A Língua Gestual Portuguesa foi reconhecida há 17 anos; depois de ter começado a ser investigada nos finais dos anos setenta (1970) na Faculdade de Letras da Universidade de Lisboa, só em 1997 a Constituição da República Portuguesa a reconheceu, sendo assinalado o seu dia nacional no sábado, 15 de novembro.

Filha de pais surdos e tios igualmente portadores da deficiência, Lili não teve essa limitação e assumiu à Lusa que sente a língua gestual como a sua língua materna, já que foi a primeira que aprendeu, pois era com esta que se expressava com a família.

Mais tarde, com dois/três anos, quando foi para o jardim-de-infância é que começou a desenvolver a língua portuguesa.
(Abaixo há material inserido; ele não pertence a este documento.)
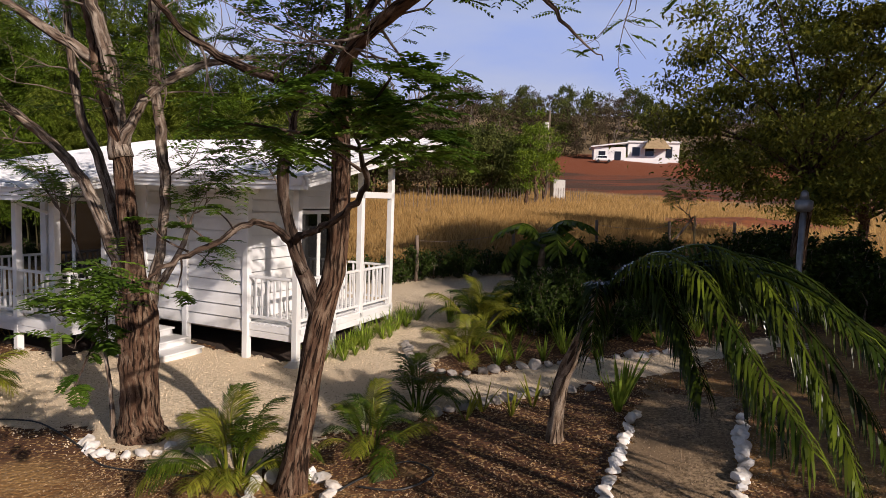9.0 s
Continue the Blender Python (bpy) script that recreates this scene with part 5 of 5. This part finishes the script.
# a thin stake, a leaning pole and a thin shrub at the fence
tagged(Mesh().tube([(14.3, 20.8, 1.1), (14.26, 20.8, 2.0), (14.22, 20.8, 2.79)], 0.035, 6).part("stake", CANE, None, "", True), "thin pale stake standing at the wire fence", "stake")
tagged(Mesh().tube([(12.7, 20.8, 1.1), (13.5, 20.8, 1.95), (14.2, 20.85, 2.75)], [0.05, 0.045, 0.03], 6).part("leaning_pole", WOODPOST, None, "", True), "weathered pole leaning at the wire fence", "pole")
limbed_tree("thin_shrub", "thin bare shrub with a few dark leaves at the fence", [([(14.6, 21.1, 1.1), (14.5, 21.1, 1.9), (14.2, 21.0, 2.7), (13.6, 21.0, 3.1)], 0.03, 0.01, 0.5, 8, 0.6, 0.5)], 29, BARK_PALE, TWIG)

# lamp post
t = thing("garden_lamp", "grey metal garden lamp post with a small cap", "street lamp", pose(9.75, 12.0, g(9.75, 12)))
Mesh().tube([(0, 0, -0.1), (0, 0, 2.35)], 0.055, 12).part("pole", STEEL, t, "", True)
Mesh().tube([(0, 0, 2.3), (0, 0, 2.36), (0, 0, 2.5), (0, 0, 2.52)], [0.1, 0.15, 0.15, 0.1], 16).part("lamp_head", STEEL, t, "", True)
Mesh().tube([(0, 0, 2.52), (0, 0, 2.66), (0, 0, 2.7)], [0.085, 0.06, 0.02], 14).part("cap", STEEL, t, "", True)

# utility pole and concrete cabinet
px, py = 26.4, 59.0
t = thing("utility_pole", "wooden utility pole with a pale transformer", "utility pole", pose(px, py, g(px, py)))
Mesh().tube([(0, 0, -0.3), (0, 0, 8.5)], [0.14, 0.1], 8).part("pole", WOODPOST, t, "", True)
Mesh().tube([(-0.3, 0, 6.3), (-0.3, 0, 7.3)], 0.26, 10).part("transformer", CONCRETE, t, "", True)
bx, by = 26.3, 56.3
tagged(Mesh().box(bx - 0.6, by - 0.4, g(bx, by) - 0.2, bx + 0.6, by + 0.4, g(bx, by) + 1.9, 0.03).part("concrete_cabinet", CONCRETE), "pale concrete utility cabinet in the dry grass", "utility cabinet")

# far house
hx, hy = 57.6, 91.8
FH = Matrix.Translation((hx, hy, g(hx, hy) - 0.75)) @ pose(0, 0, 0, 0, 0, -25) @ Matrix.Diagonal((0.84, 0.8, 1.0, 1))
far = thing("far_house", "white flat-roofed villa with a thatched shelter on the hill", "house", FH)
Mesh().box(-8.5, 0, -1, -2.5, 6, 2.9, 0.03).part("left_wing", PLASTER, far)
Mesh().add([(-9.1, -0.9, 2.75), (-2.3, -0.9, 3.5), (-2.3, 6.5, 3.5), (-9.1, 6.5, 2.75), (-9.1, -0.9, 2.95), (-2.3, -0.9, 3.7), (-2.3, 6.5, 3.7), (-9.1, 6.5, 2.95)],
           [(3, 2, 1, 0), (4, 5, 6, 7), (0, 1, 5, 4), (1, 2, 6, 5), (2, 3, 7, 6), (3, 0, 4, 7)]).part("sloping_roof", PLASTER, far)
Mesh().box(-2.0, 1.0, -1, 7.5, 7, 3.7, 0.03).box(-2.2, 0.6, 3.7, 7.7, 7, 4.0, 0.03).part("main_wing", PLASTER, far)
Mesh().box(-3.0, -2.0, -1, 5.0, -1.8, 1.1, 0.02).part("terrace_wall", PLASTER, far)
for x, z, w, h in ((-7.6, 0.6, 1.3, 1.6), (-4.6, 0.6, 1.2, 1.6)):
    Mesh().box(x, -0.03, z, x + w, 0.02, z + h).part("window", GLASS, far)
for x, z, w, h in ((-1.2, 1.6, 1.4, 1.4), (1.2, 1.6, 1.6, 1.4), (5.0, 1.4, 1.2, 1.8)):
    Mesh().box(x, 0.97, z, x + w, 1.02, z + h).part("window", GLASS, far)
Mesh().add([(0.5, -2.2, 2.6), (5.5, -2.2, 2.6), (5.5, 2.2, 2.9), (0.5, 2.2, 2.9), (1.8, -0.2, 4.4), (4.2, -0.2, 4.4)],
           [(0, 1, 5, 4), (2, 3, 4, 5), (1, 2, 5), (3, 0, 4), (3, 2, 1, 0)]).part("thatched_roof", THATCH, far)

# white car before the far house
cx, cy = 50.2, 90.0
car = thing("car", "white parked car before the far house", "car", Matrix.Translation((cx, cy, g(cx, cy))) @ pose(0, 0, 0, 0, 0, -25) @ Matrix.Diagonal((0.62, 0.62, 0.62, 1)))
Mesh().box(-2.1, -0.85, 0.35, 2.1, 0.85, 0.95, 0.12).box(-1.7, -0.75, 0.9, 1.0, 0.75, 1.65, 0.15).part("body", PLASTER, car)
Mesh().box(-1.5, -0.78, 1.05, 0.8, 0.78, 1.5, 0.03).part("windows", GLASS, car)
WH = Mesh().tube([(0, -0.1, 0), (0, 0.1, 0)], 0.34, 14).data("wheel", HOSE)
for x in (-1.3, 1.3):
    for y in (-0.8, 0.8):
        piece("wheel", WH, car, pose(x, y, 0.34))

# hoses
def hose(pts, r, material, label):
    line = smooth_line([(x, y, g(x, y) + r + 0.014) for x, y in pts], 8)
    tagged(Mesh().tube(line, r, 6).part("hose", material, None, "", True), label, "hose")


hose([(-3.9, 11.9), (-3.2, 11.93), (-2.57, 11.78), (-2.15, 11.33), (-1.67, 10.65), (-1.35, 10.15), (-0.8, 9.85), (-0.1, 9.5), (0.2, 9.0), (0.7, 8.75), (1.4, 9.2), (1.9, 9.4), (2.1, 9.0), (1.7, 8.8), (1.3, 9.0)], 0.011, HOSE, "black irrigation hose lying on the soil")
hose([(3.75, 5.95), (4.1, 6.0), (4.3, 5.8), (4.25, 5.5)], 0.014, HOSE_TAN, "tan hose end lying on the soil")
No bilhete de identidade, Lili é Deolinda Grilo, nome da avó, mas como os seus pais não conseguiam "dizer" Deolinda e "só saía" Lili, assim ficou a ser conhecida e é como se apresenta.

Hoje, com 44 anos, é intérprete de língua gestual, numa escola de referência para surdos, em Lisboa.

Embora reconheça que têm sido dados “grandes passos” para facilitar a vida dos surdos, por testemunhar várias mudanças desde a sua infância, Lili lembra que “nem tudo está perfeito”, existindo mesmo “algumas lacunas”.

“Por exemplo, não percebo porque não há intérpretes nos hospitais”, explicou, frisando que o seu grande sonho é a criação de um lar para surdos, mesmo constatando que este já não vá a tempo de ter a sua mãe e sua tia como utentes, de 83 e 88 anos, respetivamente.

Lili, que foi funcionária durante 13 anos da Associação Portuguesa de Surdos, explicou que a própria instituição tentou vários contatos nesse sentido, mas devido à burocracia não conseguiu um espaço para a concretização do lar ou centro de dia.

Para Lili, a solução poderia passar por ser a Santa Casa da Misericórdia a “dar um espaço”.

Depois de ter começado a trabalhar aos 14 anos e passar a estudar à noite, Lili fez de tudo um pouco e, já na Associação, foi convidada a tirar um curso de formação profissional de intérpretes de língua gestual e anos mais tarde consegiu fazer a licenciatura.

Entretanto, a Associação começou a enfrentar problemas económicos e, como como opção viável, surgiu o ensino. Em 2008 enveredou por esse caminho e não se vê atualmente a fazer outra coisa, a par com as interpretações na televisão.

“Ainda estive a trabalhar em tempo parcial na escola e na Associação, mas acabei por desistir e ficar só na escola. Já muitos me tinham dito que eu tinha jeito para crianças, mas eu achava que não tinha perfil. Ainda estava muito ligada aos adultos surdos”, confidenciou.

Na escola, Lili assume um papel importante ao fazer a interpretação do que diz a professora na sala de aula: “tudo é diferente. Quando é uma pessoa adulta eu faço a tradução para a língua gestual, mas com uma criança é diferente, tenho a obrigação de ajudar e interpretar”.

“Quando comecei a experimentar a escola com miúdos mais novos acabei por chegar à conclusão de que aquilo que queria fazer na minha vida era fazer escola, adoro trabalhar com miúdos, é muito mais aliciante. Hoje em dia, o que gosto mesmo de fazer é isso”, sublinhou Lili, reconhecendo, contudo, que também gosta “de ir fazendo” as interpretações na televisão.

Lili “dá aulas” do quinto ao nono ano, em turmas só de surdos e surdos inseridos em grupos de ouvintes, de todas as disciplinas, vincado que “tudo se traduz” na língua gestual portuguesa.

Mas esta intérprete não se sente uma verdadeira professora, confessa que sabe distinguir os papéis: “não me sinto uma professora, não estou a fazer a tradução da aula, estou a fazer a interpretação, tentando passar o máximo na minha tradução para a criança perceber”.

Segundo dados da dados da Associação Portuguesa de Surdos, existem em Portugal cerca de 120.000 pessoas com algum grau de perda auditiva (incluíndo os idosos que vão perdendo a audição gradualmente) e cerca de 30.000 surdos falantes de língua gestual portuguesa (na sua maioria surdos severos e profundos).